As an adult these skills and persistence are coupled with a strong sense of justice. Besides his day job, he campaigns for the Palestinians, for animal rights, and against sneaky developers who claim to do one thing and build another. These pictures were taken at a campaign to save the 300 Cressingham residents from the landlords who evicted them so that the flats could be gentrified for higher rents. He doesn’t give up.
It only takes 5% to change a community, for good or ill. Activists need acknowledgement. Praise. Support. Nurture. Celebration. Take care of your own — they make us look at the injustices we choose not to see.

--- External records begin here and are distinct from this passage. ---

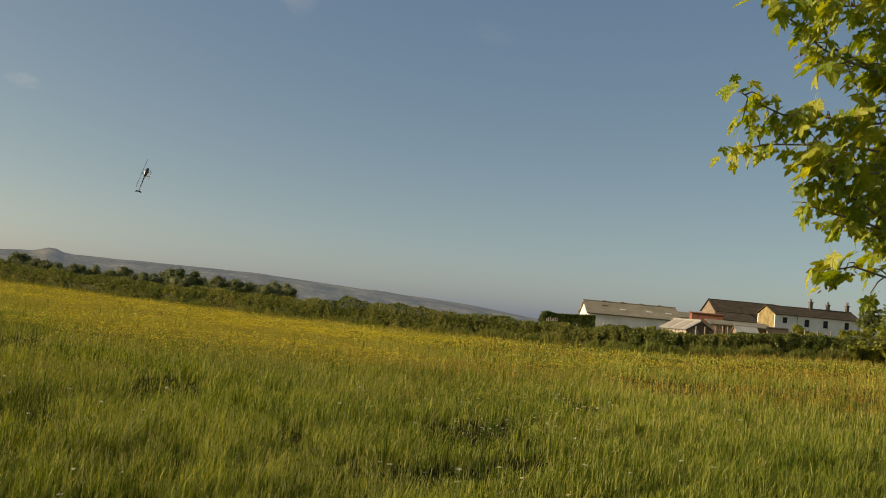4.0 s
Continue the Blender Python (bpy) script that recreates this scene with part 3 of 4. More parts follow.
for k, (az, r, h, n) in enumerate(((-0.1, 13.0, 0.50, 160), (-18.2, 16.5, 0.48, 200), (1.2, 12.5, 0.42, 120), (-8.5, 9.2, 0.45, 160), (9.0, 9.8, 0.42, 160), (-3.4, 17.0, 0.45, 140), (17.0, 12.0, 0.42, 150), (24.0, 14.0, 0.42, 140), (-24.0, 12.0, 0.45, 160), (30.0, 17.0, 0.42, 140))):
    tussock(az, r, h, n, 500 + k, "pale coarse tussock standing out of the meadow" if k in (0, 2) else "dark dense tussock of coarse grass")


def flower_parts(name, label, category, group, head_r, rays, material):
    """A stem with a flat head of florets, built at the origin and copied."""
    th = empty(name, Matrix.Identity(4), label, category, group)
    part("stem", tube([(0, 0, -0.02), (0.006, 0.0, 0.18), (0, 0.004, 0.36)], [0.003, 0.0025, 0.002], 5), M_STEM, th)
    bm = bmesh.new()
    rng = np.random.default_rng(7)
    for k in range(rays):
        a, q = 2.4 * k, head_r * math.sqrt((k + 0.5) / rays)
        c = Vector((q * math.cos(a), q * math.sin(a), 0.36 + rng.uniform(-0.006, 0.008)))
        s = head_r * 0.34
        vs = [bm.verts.new(c + Vector((s * math.cos(b), s * math.sin(b), 0.25 * s))) for b in (0, 1.57, 3.14, 4.71)]
        mid = bm.verts.new(c - Vector((0, 0, 0.3 * s)))
        for m in range(4):
            bm.faces.new((mid, vs[m], vs[(m + 1) % 4]))
    part("flower_head", bm, material, th)
    return th


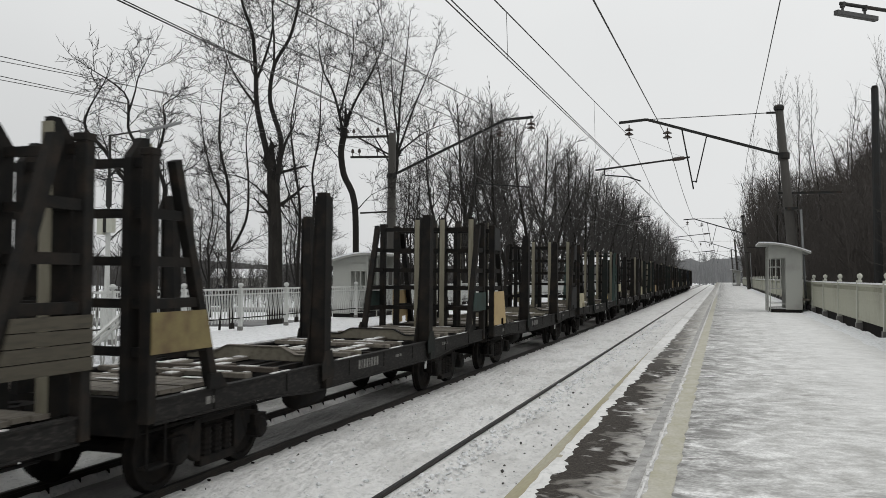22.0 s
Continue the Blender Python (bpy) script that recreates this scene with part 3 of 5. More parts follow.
def far_fence():
    step, y = 2.3, 15.9 - 2.3 * 5
    f = thing("fence_far", "white metal fence of slanting pickets with ball-topped posts", "fence", at=T(FENCE, 0, FZ), kind="structure")
    while y < 120:
        part("post", ball_post, PAINT_WHITE, f, T(0, y, 0), key="ball_post")
        part("post_foot", lambda b: box(b, -0.05, 0.05, -0.05, 0.05, -0.9, 0.10), CONCRETE, f, T(0, y, 0), key="ball_post_foot", label="bare concrete foot of the post")
        for z, h in ((0.985, 0.045), (0.87, 0.03), (0.295, 0.022)):
            part("rail", lambda b: box(b, -0.025, 0.025, 0.05, step - 0.05, z, z + h), PAINT_WHITE if z > 0.5 else STEEL_BROWN, f, T(0, y, 0), key=f"fence_rail{z}")
        tagged(part("picketwork", lambda b: lattice(b, step), PAINT_WHITE, f, T(0, y, 0), key="lattice"), kind="stuff")
        y += step
    # the stair's handrail
    r = thing("stair_railing", "white slanting stair handrail with pickets and ball-topped posts", "railing", at=T(FAR_EDGE - 0.05, 0, 0))
    part("post", ball_post, PAINT_WHITE, r, T(0, 11.8, FZ), key="ball_post")
    part("post", ball_post, PAINT_WHITE, r, T(0, 10.05, FZ - 0.97), key="ball_post")
    part("handrail", lambda b: [beam(b, (0, 11.78, FZ + 1.02 - d), (0, 10.07, FZ + 0.05 - d), 0.06, 0.04) for d in (0, 0.12, 0.72)], PAINT_WHITE, r)
    for k in range(13):
        part("picket", lambda b: beam(b, (0, 11.7 - 0.13 * k, FZ + 0.88 - 0.0735 * k), (0, 11.7 - 0.13 * k - 0.06 * (-1) ** k, FZ + 0.28 - 0.0735 * k), 0.02, 0.02, (1, 0, 0)), PAINT_WHITE, r)


far_fence()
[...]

Mushroom Stroganoff(ish) for an Activist
Simon is a Vegan, so I made this recipe for him. It’s gluten-free, incidentally.
Immerse 25 – 50 grams (1 small package, 1-2 ozs) dried porcini mushrooms in a cup of warm water until soft, about 30 minutes.
Strain and finely chop the dried mushrooms, reserving the soaking water. Saute 1 large or 2 small chopped onions in 1 tablespoon coconut oil. Then add the chopped soaked dried mushrooms and go on frying. Add the soaking water and cook on high heat until the water has disappeared but the mushroom flavour remains. Sprinkle in 1 teaspoon of dried herbs (I use herbes de provence, but there’s also thyme, marjoram, or if you want to be amazing use tarragon.) Add a can of fat-reduced coconut milk and bring to a simmer. Thicken with 1 – 2 tablespoons of ground almonds.
Meanwhile, put a roasting pan in the oven with 1 tablespoon coconut oil in it. Heat the oven to moderately hot. When hot, roll fresh quartered mushrooms into the oil and roast until lovely, succulent and brown but not dried out (around 20 minutes). Use about 130 grams (about 5 ozs) fresh mushrooms for each serving.
When ready to serve, tumble the roasted mushrooms into the sauce, along with 200 grams (7 ozs) or so of unsalted cashews (you may wish to roast these for a few minutes in the oven, at the same time you’re roasting the mushrooms). If too effete or insubstantial, bung in a can of beans (like flageolet, haricot, or butter beans). Heat. Season to taste. Serve over (preferably) brown rice.
A NUT FREE version: thicken the gravy with gram flour (chickpea flour) or cornflour (cornstarch) instead of ground almonds . Add a couple of tins of drained sliced water chestnuts for the crunch, and use more mushrooms.
The food pictures (with warm thanks to Ben Ruckman, photographer) were taken as we tried out Version 3 of this recipe, over a suppertime meeting. This time we had it with jacket (baked) potato. It was fine.